Já a taxa de mortalidade, que mede a proporção de óbitos por 100 mil habitantes, mostra outro cenário. Segundo o Conass e o Ministério da Saúde, a taxa de mortalidade do Amapá é apenas a 12ª mais baixa do país (de 200,5 por 100 mil habitantes), atrás de estados como Maranhão (115,3), Alagoas (142,9) e Bahia (143,4).
Embora o Amapá tenha aderido ao uso de medicamentos como a hidroxicloroquina e a ivermectina em casos de covid-19, não é possível relacionar os índices às drogas, já que o estado também adotou medidas restritivas para combater o vírus.
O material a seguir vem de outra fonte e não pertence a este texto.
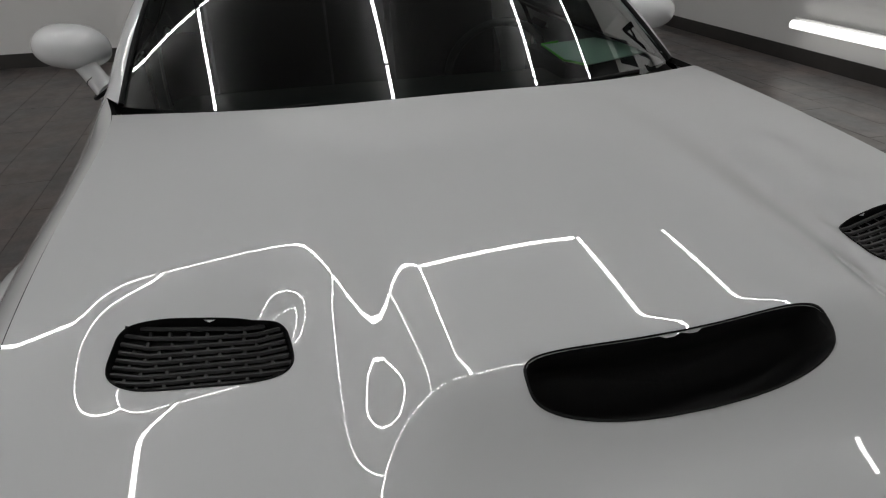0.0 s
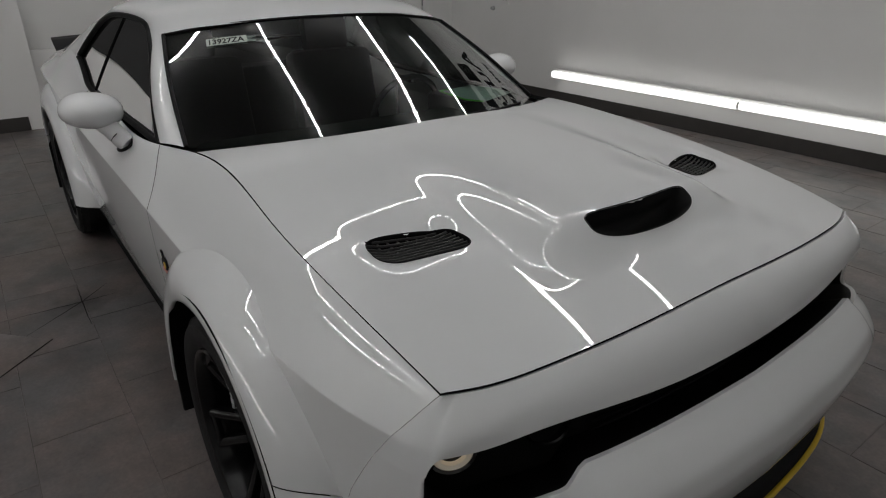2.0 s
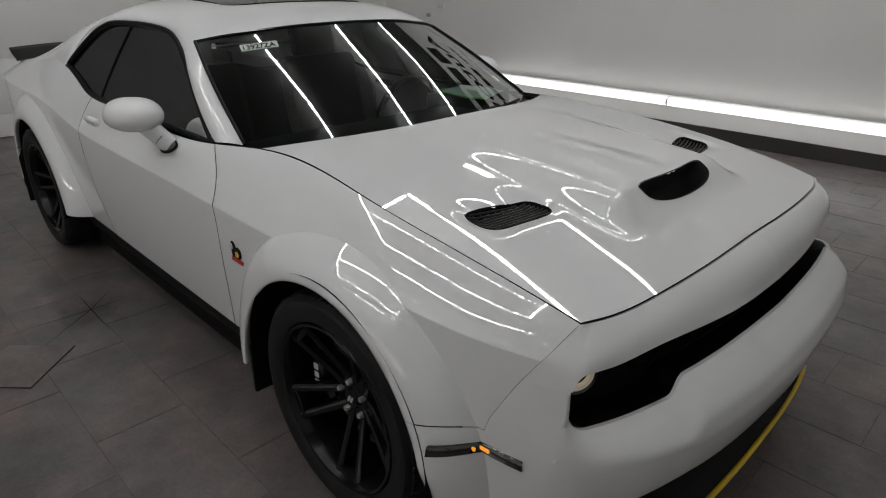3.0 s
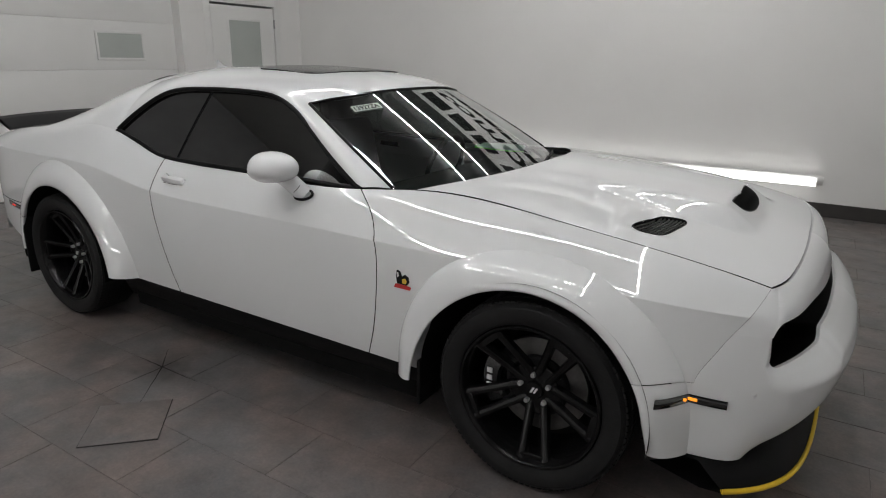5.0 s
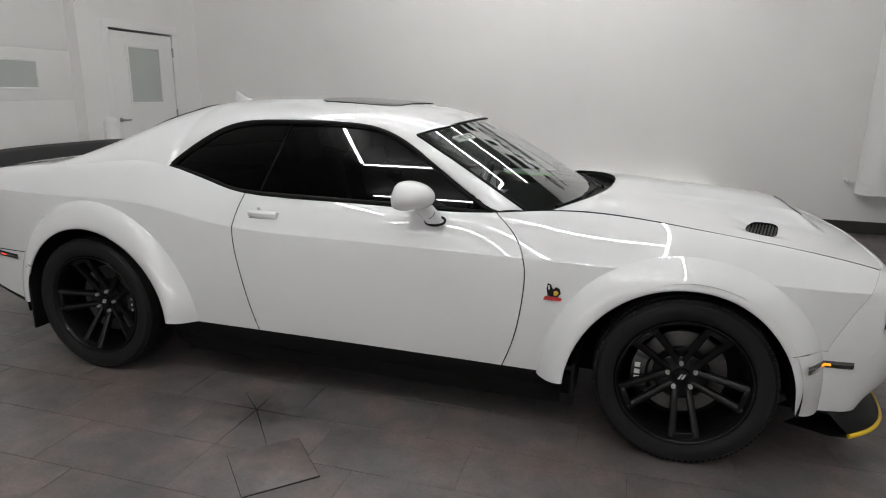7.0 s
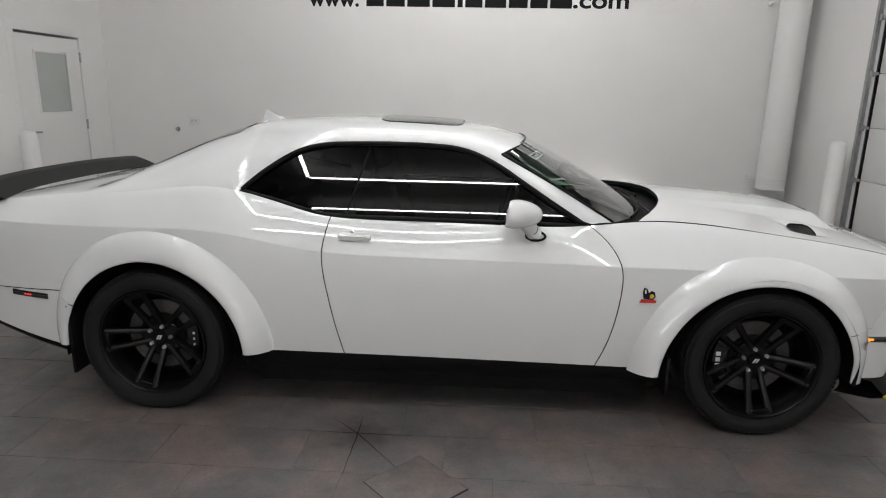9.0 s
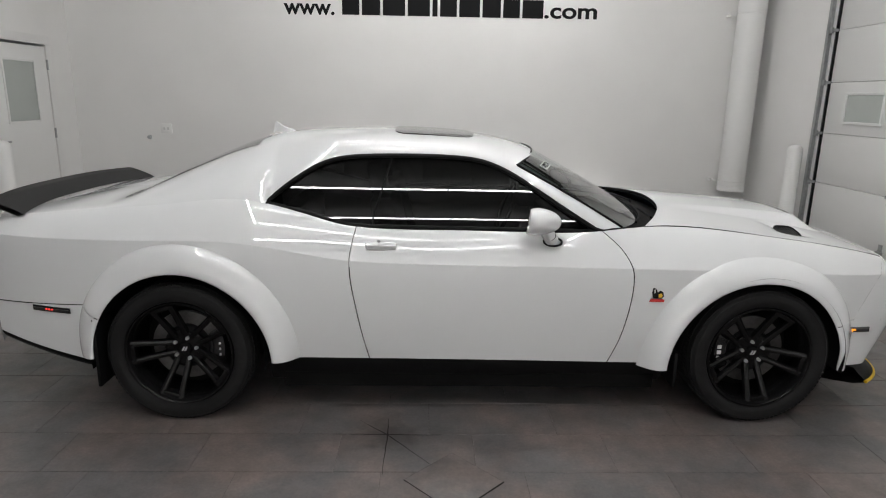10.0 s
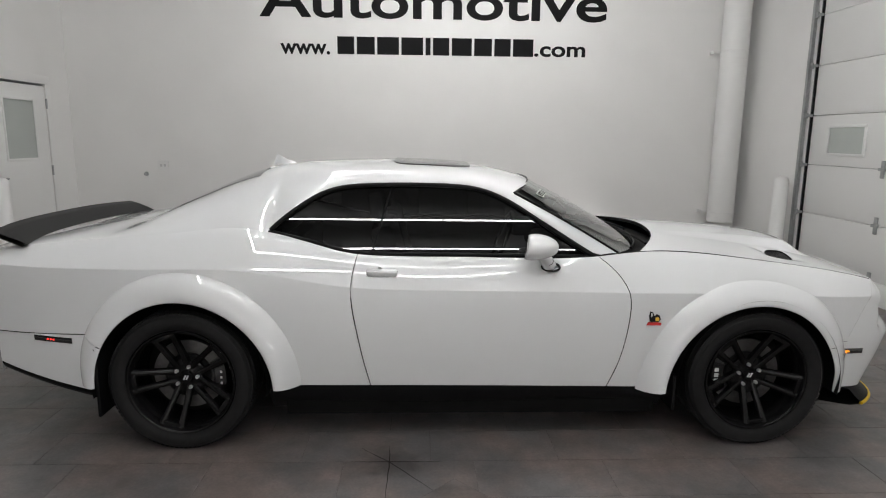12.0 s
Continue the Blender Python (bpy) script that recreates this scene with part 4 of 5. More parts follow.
xe = 0.2 + 0 * W
for _ in range(6):
    yy, _z = upper_section(xe, W)
    xe = np.where(W < 0.16, 0.2 + 0.06 * smooth(W / 0.16), x_ws_top(np.clip(yy, 0, 0.7)))
XX = x_rear + (xe - x_rear) * U
YY, ZZ = upper_section(XX, W)
upper = np.stack([XX, -YY, ZZ], -1)
for sgn in (1, -1):
    sheet("roof_panel", mirror(upper, sgn), PAINT, car, flip=sgn > 0)
    # windscreen pillar, from the roof's corner to the cowl
    nP = 40
    cut = W[0] <= 0.20
    start = upper[-1, cut]
    k = len(start)
    ss = np.linspace(0, 1, nP)[:, None]
    inner_end = np.array([0.655, -0.826, 0.996])
    outer_end = np.array([0.765, -0.772, 0.996])
    rows = []
    for j in range(k):
        f = j / (k - 1)
        end = inner_end * (1 - f) + outer_end * f
        bulge = 0.010 * np.sin(math.pi * f)
        P = start[j] * (1 - ss) + end * ss
        P = P + np.array([0.0, -1.0, 0.6]) * (bulge * smooth(ss * 2.5) + 0.016 * np.sin(math.pi * ss) * (1 - 0.3 * f))
        if f < 0.02:
            P[:, 2] = P[:, 2] * 0.4 + 0.6 * (win_top(np.clip(P[:, 0], 0.2, 0.62)) + 0.012)
        rows.append(P)
    pillar = np.stack(rows, 1)
    sheet("windscreen_pillar", mirror(pillar, sgn), PAINT, car, flip=sgn > 0)
    if sgn > 0:
        ws_edge = pillar[:, -1].copy()
    # cabin side glass
    gx = np.linspace(-1.035, 0.625, 100)[:, None]
    gw = np.linspace(0, 1, 16)[None, :]
    gz = win_bot(gx) + (np.maximum(win_top(gx) + 0.006, win_bot(gx) + 0.002) - win_bot(gx)) * gw
    gy = y_green(gx, gz) - 0.012
    P = mirror(np.stack([gx + 0 * gw, -gy, gz], -1), sgn)
    split = int(np.argmin(abs(gx[:, 0] + 0.50)))
    sheet("door_glass", P[split:], TINT, car, "dark tinted side glass", flip=sgn < 0)
    sheet("quarter_glass", P[:split + 1], TINT, car, "dark tinted quarter glass", flip=sgn < 0)
    # black surround of the side glass, and the bar between the panes
    loop = [(x, -sgn * (float(y_green(x, float(win_top(x)))) - 0.001), float(win_top(x)) + 0.003) for x in np.linspace(-1.04, 0.63, 60)]
    loop += [(x, -sgn * (float(y_green(x, float(win_bot(x)))) - 0.001), float(win_bot(x)) - 0.001) for x in np.linspace(0.61, -1.03, 50)]
    sweep("window_surround", loop, 0.0115, TRIM, car, "black rubber window surround", seg=8, closed=True)
    zs_ = np.linspace(1.0, 1.335, 10)
    sweep("pane_divider", [(-0.555 + 0.10 * (z - 1.0) / 0.33 + 0.03, -sgn * (float(y_green(-0.5, z)) - 0.009), z) for z in zs_], 0.0042, TRIM, car, "black bar between the panes")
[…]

Em 9 de março foram decretados toque de recolher e lei seca, e no dia 18 foi implementado lockdown no estado. As medidas só começaram a ser flexibilizadas a partir de 12 de abril. No dia seguinte, o governo amapaense divulgou que um relatório científico condicionou as quedas em notificações às medidas restritivas, sem citações ao uso de medicações.
“Os números mostram uma melhora no combate à covid-19 no nosso estado. Mais uma vez o lockdown se mostrou eficiente e mostra, cientificamente, que foi a decisão mais acertada tomada pelo governador Waldez Góes e pelos prefeitos”, disse o superintendente da Vigilância em Saúde, Dorinaldo Malafaia, ao portal do governo estadual.